Act II, Scene 3

Cultural Cognition – Dan Kahan and Others

Scenes 1 and 2 of this act looked at the ways in which our brains filtered and transformed incoming information from our senses. This scene looks at the way this incoming information is further transformed by those around us and by our culture. Among the most prominent groups working on the phenomenon, called Cultural Cognition, is the Cultural Cognition Project at Yale Law School and Dan Kahan. The screenshot below is from that project.

The web site for this project is undergoing changes. This excerpt comes from click here.

The key phrase in the excerpt is: “… the tendency of individuals to conform their beliefs about disputed matters of fact to … values that define their cultural identities.”

We live in highly polarized times in which phrases like “alternate facts” have become normalized. As mathematicians, scientists and educators who work everyday with facts and with people whose background and culture may be quite different from our own we need to be aware of how cultural cognition intervenes between raw facts and beliefs.

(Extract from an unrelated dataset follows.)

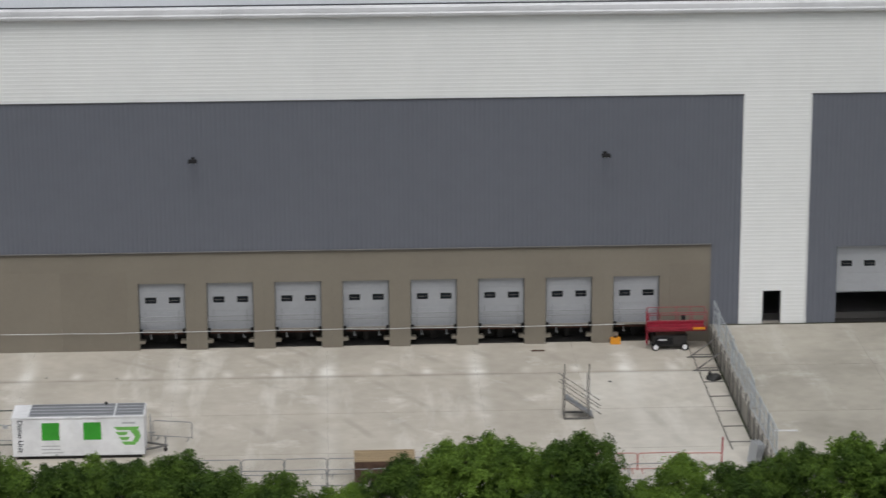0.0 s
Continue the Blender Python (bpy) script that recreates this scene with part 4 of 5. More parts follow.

One of the most widely quoted and interesting papers in this area is “Science Literacy and Cultural Polarization” by Dan Kahan. Another good reference is “Individuals with Greater Science Literacy and Education Have More Polarized Beliefs on Controversial Science Topics” by Caitlin Drummond and Baruch Fischoff which appeared in the Proceedings of the National Academies of Science on August 21, 2017. This article is more readily available than the one by Dan Kahan.